The next gold-related GATA release is a story out of Tuesday's edition of The Wall Street Journal.  Powell's headline to this reads "Wall Street Journal gives gold only resentful acknowledgement as safe haven".  The headline in the paper reads "As Dollar Slides, Safe-Haven Options Shrink".  Normally this story is subscriber protected… but is printed in the clear in this GATA release.  It's not overly long… and if you have the time, it's worth it.  The link is here.

Eric King of King World News provides today's finally item of interest.  He did a timely interview about gold and silver with Ben Davies, CEO of Hinde Capital in London. They discussed what Davies called the "fascinating" action in silver yesterday… and his expectation of price explosions this fall in both gold and silver, China's increasing leadership in the gold market, and the likelihood of currency devaluations, among other things. The interview is a must listen… and the link is here.

He that lives upon hope will die fasting. – Benjamin Franklin

Well, Tuesday was certainly an exciting day in the gold and silver markets.  Normally, not much happens in Far East and early London trading… but the action yesterday in those markets was a dead giveaway that something was going to happen in New York trading… and it certainly did.  The bullion banks might as well have taken out a full page ad in The Wall Street Journal… and marched a brass band past the CFTC… as they were that obvious.

Gold volume yesterday was monstrous… pretty close to 140,000 contracts net of all roll-overs and spreads… and there weren't many of them.  In silver it was the same… with net volume north of 50,000 contracts.  It will be interesting to see how much information can be gleaned from the changes in open interest numbers when they're posted later this morning.

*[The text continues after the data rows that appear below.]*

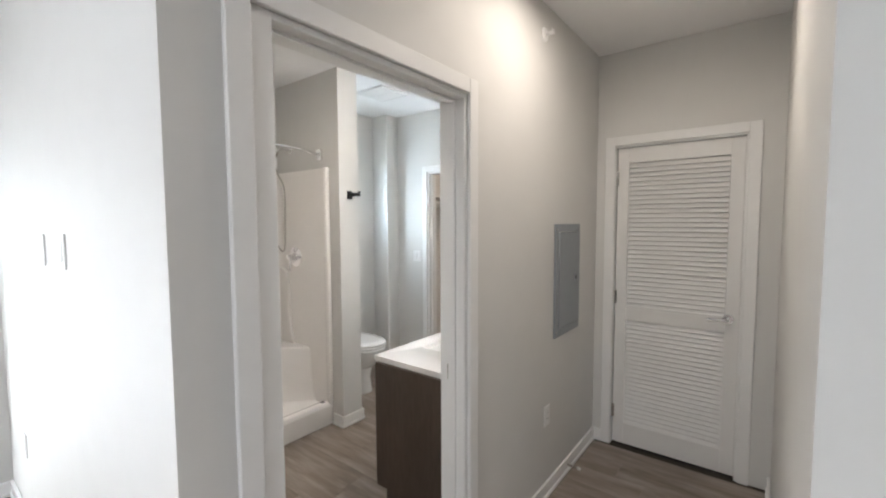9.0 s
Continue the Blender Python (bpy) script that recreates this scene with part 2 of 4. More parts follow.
def tube(points, radius, sides=14, caps=True):
    """A round tube along points; radius a number or one for each point."""
    bm = bmesh.new()
    pts = [Vector(p) for p in points]
    rads = radius if isinstance(radius, (list, tuple)) else [radius] * len(pts)
    rings, side = [], None
    for i, p in enumerate(pts):
        a, b = pts[max(i - 1, 0)], pts[min(i + 1, len(pts) - 1)]
        d = (b - a).normalized()
        if side is None:
            side = d.orthogonal().normalized()
        side = (side - d * side.dot(d)).normalized()
        up = d.cross(side)
        rings.append([bm.verts.new(p + (side * math.cos(k * math.tau / sides) + up * math.sin(k * math.tau / sides)) * rads[i]) for k in range(sides)])
    for r, s in zip(rings, rings[1:]):
        for k in range(sides):
            bm.faces.new((r[k], r[(k + 1) % sides], s[(k + 1) % sides], s[k]))
    if caps:
        bm.faces.new(list(reversed(rings[0])))
        bm.faces.new(rings[-1])
    return bm


def smoothed(points, steps=8):
    """A Catmull-Rom curve through the points."""
    p = [Vector(q) for q in points]
    p = [p[0] * 2 - p[1]] + p + [p[-1] * 2 - p[-2]]
    out = []
    for i in range(1, len(p) - 2):
        for s in range(steps):
            t = s / steps
            out.append(0.5 * (2 * p[i] + (p[i + 1] - p[i - 1]) * t + (2 * p[i - 1] - 5 * p[i] + 4 * p[i + 1] - p[i + 2]) * t * t + (3 * p[i] - p[i - 1] - 3 * p[i + 1] + p[i + 2]) * t ** 3))
    out.append(p[-2])
    return out


def loft(rings, close=True):
    bm = bmesh.new()
    vs = [[bm.verts.new(p) for p in r] for r in rings]
    n = len(vs[0])
    for a, b in zip(vs, vs[1:]):
        for k in range(n):
            bm.faces.new((a[k], a[(k + 1) % n], b[(k + 1) % n], b[k]))
    if close:
        bm.faces.new(list(reversed(vs[0])))
        bm.faces.new(vs[-1])
    bmesh.ops.recalc_face_normals(bm, faces=bm.faces)
    return bm


def prism(outline, axis, a, b, bev=0.0, seg=2):
    """Extrude a 2D outline along an axis from a to b. axis x: outline is (y, z); y: (x, z); z: (x, y)."""
    def at(u, v, w):
        return {"x": (w, u, v), "y": (u, w, v), "z": (u, v, w)}[axis]
    bm = bmesh.new()
    lo = [bm.verts.new(at(u, v, a)) for u, v in outline]
    hi = [bm.verts.new(at(u, v, b)) for u, v in outline]
    n = len(outline)
    bm.faces.new(lo)
    bm.faces.new(list(reversed(hi)))
    for k in range(n):
        bm.faces.new((lo[k], hi[k], hi[(k + 1) % n], lo[(k + 1) % n]))
    bmesh.ops.recalc_face_normals(bm, faces=bm.faces)
    if bev > 0:
        bmesh.ops.bevel(bm, geom=list(bm.edges), offset=bev, segments=seg, affect="EDGES", profile=0.5)
    return bm


def lathe(profile, centre, axis="z", sides=28):
    """Turn (radius, height) pairs round an axis through centre."""
    c = Vector(centre)
    rings = []
    for r, h in profile:
        ring = []
        for k in range(sides):
            u, v = r * math.cos(k * math.tau / sides), r * math.sin(k * math.tau / sides)
            ring.append(c + Vector({"z": (u, v, h), "x": (h, u, v), "y": (u, h, v)}[axis]))
        rings.append(ring)
    return loft(rings)


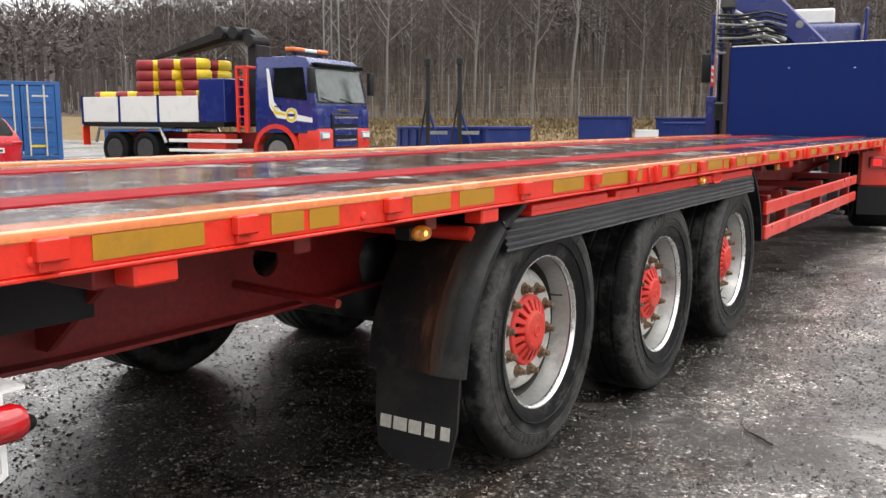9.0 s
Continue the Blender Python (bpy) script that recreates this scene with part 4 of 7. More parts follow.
for x in (-0.465, 0.475):
    slot = part("panel_slot", box(x - 0.015, x + 0.015, 0.838, 0.848, 0.708, 0.818, 0.008, None, 2), STEEL_DARK, panel)
    for k in range(7):
        part("slot_rib", box(x - 0.009, x + 0.009, 0.8345, 0.839, 0.722 + k * 0.0125, 0.728 + k * 0.0125, 0.001), STEEL, slot)
    part("slot_wire", tube([(x + 0.012, 0.842, 0.765), (x + 0.05, 0.838, 0.763), (x + 0.075, 0.842, 0.766)], 0.003, 5), BLACK, panel)
part("panel_slit", box(0.54, 0.68, 0.8425, 0.848, 0.692, 0.706), BLACK, panel)


def tail_light(side):
    s = side
    x0, x1 = sorted((0.800 * s, 1.215 * s))
    body = part("tail_light", box(x0, x1, 0.788, 0.845, 0.684, 0.838, 0.020, None, 3), BLACK_PLASTIC, trailer, "deep red combination tail light, lit", 50)
    a, b = sorted((0.816 * s, 1.209 * s))
    part("stop_lens", box(a, b, 0.776, 0.80, 0.690, 0.826, 0.016, None, 3), LENS_DEEP, body, "deep red lens", 50)
    for k in range(2):
        x = (0.905 + 0.11 * k) * s
        part("lens_rib", box(x - 0.0015, x + 0.0015, 0.7748, 0.778, 0.700, 0.818, 0.0005), LENS_DARK, body)
    part("smoked_end", box(*sorted((0.818 * s, 0.866 * s)), 0.7752, 0.79, 0.698, 0.819, 0.006, None, 2), LENS_DARK, body, "smoked red lens", 50)
    part("lit_patch", lathe([(-0.0072, 0.0005), (-0.0066, 0.020), (-0.004, 0.034), (0.004, 0.036)], 20, None, "y"), GLOW_RED_DIM, body, "glowing red lens", 50).location = (0.944 * s, 0.7815, 0.786)
    part("stop_bulb", lathe([(-0.0085, 0.0005), (-0.0075, 0.008), (0.0, 0.011)], 14, None, "y"), GLOW_RED, body, "bright red bulb", 50).location = (0.944 * s, 0.7805, 0.802)
    pts = [(1.035, 0.700), (1.030, 0.716), (1.052, 0.738), (1.088, 0.752), (1.112, 0.775), (1.128, 0.806), (1.146, 0.815), (1.160, 0.812), (1.150, 0.786), (1.158, 0.758), (1.176, 0.742), (1.180, 0.718), (1.168, 0.702), (1.10, 0.698)]
    part("clear_lens", sheet([(x * s, 0.7735, z) for x, z in pts], None, 0.02, (0, -1, 0)), LENS_CLEAR, body, "clear grey reversing lens")
    part("side_bulb", lathe([(-0.007, 0.0005), (-0.006, 0.007), (0.004, 0.010)], 14, None, "y"), GLOW_RED, body, "bright red bulb").location = (1.190 * s, 0.779, 0.752)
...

And even more important than that… will any of this data be in Friday's Commitment of Traders report?  I mentioned yesterday that if we have a big day on Tuesday, the bullion banks conveniently have reporting problems… and even though Tuesday's action is supposed to be reported in this Friday's COT report, the numbers may not show up until the following Friday's report… which is September 3rd.  Knowing these bastards the way I do… I'd bet a fair chunk of money that they'll bury Tuesday's volume and open interest numbers until next Friday.

Trading action in the Far East and the early going in London this Wednesday morning was a yawner by comparison to Tuesday… but all that changed shortly before 10:00 a.m. London time, as both metals spiked up a bit.  As I write this, Hong Kong is still open for another hour… and the London a.m. gold fix at the Hong Kong close [10:30 a.m. in London… 5:30 a.m. Eastern time] could be a little more exiting than usual, as well.

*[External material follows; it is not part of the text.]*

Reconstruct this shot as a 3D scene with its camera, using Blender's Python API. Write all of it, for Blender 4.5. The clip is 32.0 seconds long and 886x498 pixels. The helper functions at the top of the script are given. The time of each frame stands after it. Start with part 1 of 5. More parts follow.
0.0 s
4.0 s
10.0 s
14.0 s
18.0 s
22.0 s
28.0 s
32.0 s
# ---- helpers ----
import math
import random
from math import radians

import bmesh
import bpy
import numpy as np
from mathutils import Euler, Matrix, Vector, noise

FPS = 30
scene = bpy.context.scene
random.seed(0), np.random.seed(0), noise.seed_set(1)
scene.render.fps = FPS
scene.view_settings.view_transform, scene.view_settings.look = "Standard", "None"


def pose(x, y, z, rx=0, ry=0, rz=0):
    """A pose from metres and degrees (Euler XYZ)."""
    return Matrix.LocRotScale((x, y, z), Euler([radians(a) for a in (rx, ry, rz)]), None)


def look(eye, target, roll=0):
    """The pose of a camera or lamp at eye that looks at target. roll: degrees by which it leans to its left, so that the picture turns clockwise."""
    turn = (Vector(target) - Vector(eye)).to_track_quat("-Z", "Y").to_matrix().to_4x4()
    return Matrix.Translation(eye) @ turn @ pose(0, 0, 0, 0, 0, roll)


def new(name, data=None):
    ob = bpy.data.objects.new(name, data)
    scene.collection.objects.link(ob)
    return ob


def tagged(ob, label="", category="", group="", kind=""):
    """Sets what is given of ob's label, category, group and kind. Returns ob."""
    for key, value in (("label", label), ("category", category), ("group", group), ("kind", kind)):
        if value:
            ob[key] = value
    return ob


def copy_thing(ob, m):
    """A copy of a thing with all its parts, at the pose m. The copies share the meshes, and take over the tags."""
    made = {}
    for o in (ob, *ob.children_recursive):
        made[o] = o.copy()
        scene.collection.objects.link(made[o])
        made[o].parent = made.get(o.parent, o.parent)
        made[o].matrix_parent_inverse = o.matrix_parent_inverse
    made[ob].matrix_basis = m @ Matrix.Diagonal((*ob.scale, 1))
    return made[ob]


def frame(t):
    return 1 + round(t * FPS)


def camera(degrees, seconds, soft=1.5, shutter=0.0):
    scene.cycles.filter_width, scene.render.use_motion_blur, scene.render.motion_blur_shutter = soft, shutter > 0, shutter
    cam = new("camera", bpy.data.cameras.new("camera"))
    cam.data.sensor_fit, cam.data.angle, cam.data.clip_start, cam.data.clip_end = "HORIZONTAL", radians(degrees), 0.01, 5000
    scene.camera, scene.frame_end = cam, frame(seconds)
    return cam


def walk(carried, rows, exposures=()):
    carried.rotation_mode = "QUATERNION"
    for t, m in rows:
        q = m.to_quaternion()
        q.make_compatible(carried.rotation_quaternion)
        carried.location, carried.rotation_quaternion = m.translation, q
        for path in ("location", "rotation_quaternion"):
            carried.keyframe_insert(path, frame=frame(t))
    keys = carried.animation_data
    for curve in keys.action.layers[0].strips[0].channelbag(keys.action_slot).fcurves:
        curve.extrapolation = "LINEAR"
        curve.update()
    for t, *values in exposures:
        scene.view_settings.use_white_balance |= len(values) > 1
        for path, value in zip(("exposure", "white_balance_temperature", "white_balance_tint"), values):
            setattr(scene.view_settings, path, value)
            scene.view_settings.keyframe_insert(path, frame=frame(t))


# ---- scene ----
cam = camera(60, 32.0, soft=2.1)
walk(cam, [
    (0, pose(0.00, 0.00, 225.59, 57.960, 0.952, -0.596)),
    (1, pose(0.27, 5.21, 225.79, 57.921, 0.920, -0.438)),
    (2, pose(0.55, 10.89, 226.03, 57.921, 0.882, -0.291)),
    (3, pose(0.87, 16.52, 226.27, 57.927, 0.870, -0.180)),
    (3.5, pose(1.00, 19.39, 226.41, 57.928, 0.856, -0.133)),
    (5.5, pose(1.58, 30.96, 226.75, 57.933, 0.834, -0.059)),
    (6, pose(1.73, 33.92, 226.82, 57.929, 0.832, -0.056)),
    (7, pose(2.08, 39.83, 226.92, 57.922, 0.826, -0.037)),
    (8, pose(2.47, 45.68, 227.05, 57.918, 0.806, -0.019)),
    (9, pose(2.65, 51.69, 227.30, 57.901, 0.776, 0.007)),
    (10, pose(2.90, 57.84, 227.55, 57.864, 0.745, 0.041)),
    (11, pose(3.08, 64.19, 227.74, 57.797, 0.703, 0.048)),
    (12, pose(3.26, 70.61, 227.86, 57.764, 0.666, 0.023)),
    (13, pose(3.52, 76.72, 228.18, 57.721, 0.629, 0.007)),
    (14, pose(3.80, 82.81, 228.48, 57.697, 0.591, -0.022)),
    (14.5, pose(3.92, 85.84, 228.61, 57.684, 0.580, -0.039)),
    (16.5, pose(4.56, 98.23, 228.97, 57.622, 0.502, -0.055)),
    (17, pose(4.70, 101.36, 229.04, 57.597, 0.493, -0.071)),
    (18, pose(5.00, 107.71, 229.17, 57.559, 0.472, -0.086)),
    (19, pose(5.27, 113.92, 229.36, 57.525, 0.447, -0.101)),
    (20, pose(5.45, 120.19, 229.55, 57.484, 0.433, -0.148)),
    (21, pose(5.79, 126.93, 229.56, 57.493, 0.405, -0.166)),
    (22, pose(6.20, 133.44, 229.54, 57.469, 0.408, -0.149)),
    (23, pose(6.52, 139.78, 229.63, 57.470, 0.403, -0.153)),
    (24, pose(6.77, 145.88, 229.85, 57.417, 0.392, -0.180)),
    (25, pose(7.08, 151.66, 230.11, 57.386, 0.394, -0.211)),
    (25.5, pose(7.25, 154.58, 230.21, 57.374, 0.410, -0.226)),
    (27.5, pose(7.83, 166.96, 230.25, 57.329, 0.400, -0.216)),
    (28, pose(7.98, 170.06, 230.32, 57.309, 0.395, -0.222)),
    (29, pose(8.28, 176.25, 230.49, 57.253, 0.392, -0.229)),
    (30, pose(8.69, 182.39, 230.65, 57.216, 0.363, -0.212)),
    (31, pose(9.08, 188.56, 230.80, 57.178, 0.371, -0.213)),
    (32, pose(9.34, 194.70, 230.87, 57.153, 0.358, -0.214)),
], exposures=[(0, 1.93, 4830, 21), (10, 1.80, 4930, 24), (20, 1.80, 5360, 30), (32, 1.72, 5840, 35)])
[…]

Here's silver's chart from yesterday… with the "Golden Cross" that Ted Butler spoke of… standing out like a sore thumb.  The only question to be asked here is whether the tech funds will come pouring in… or does JPMorgan have something else in mind?  It's entirely possible that we might see that $5 or $10 rise in silver price that Ted spoke of in one of his interviews a few weeks back.  We'll see.

Note how gold's 50-day moving average was just touched on this graph.  This sort of activity [along with silver's above] did not happen by accident.  It was totally premeditated.  Based on that, one wonders what other premeditated moves are in store for us in the days and weeks ahead?

Things are not looking great out there, dear reader.  We are very close to a complete collapse of just about everything.  As I've mentioned many times in my closing commentaries over the years… there are only three ways out of this: 1] a complete deflationary collapse; 2] a hyperinflationary depression; 3] a re-pricing of the world's gold reserves to allow the world's central banks to bring the asset side of their respective balance sheets back into line with their liabilities.  Whatever happens, we're well down the road to one of these outcomes right now.

With that flurry in London just a while ago… it could turn into another exciting trading day in New York.  I'm still "all in"… and happy that I am.

I hope your Wednesday goes well… and I'll see you on Thursday.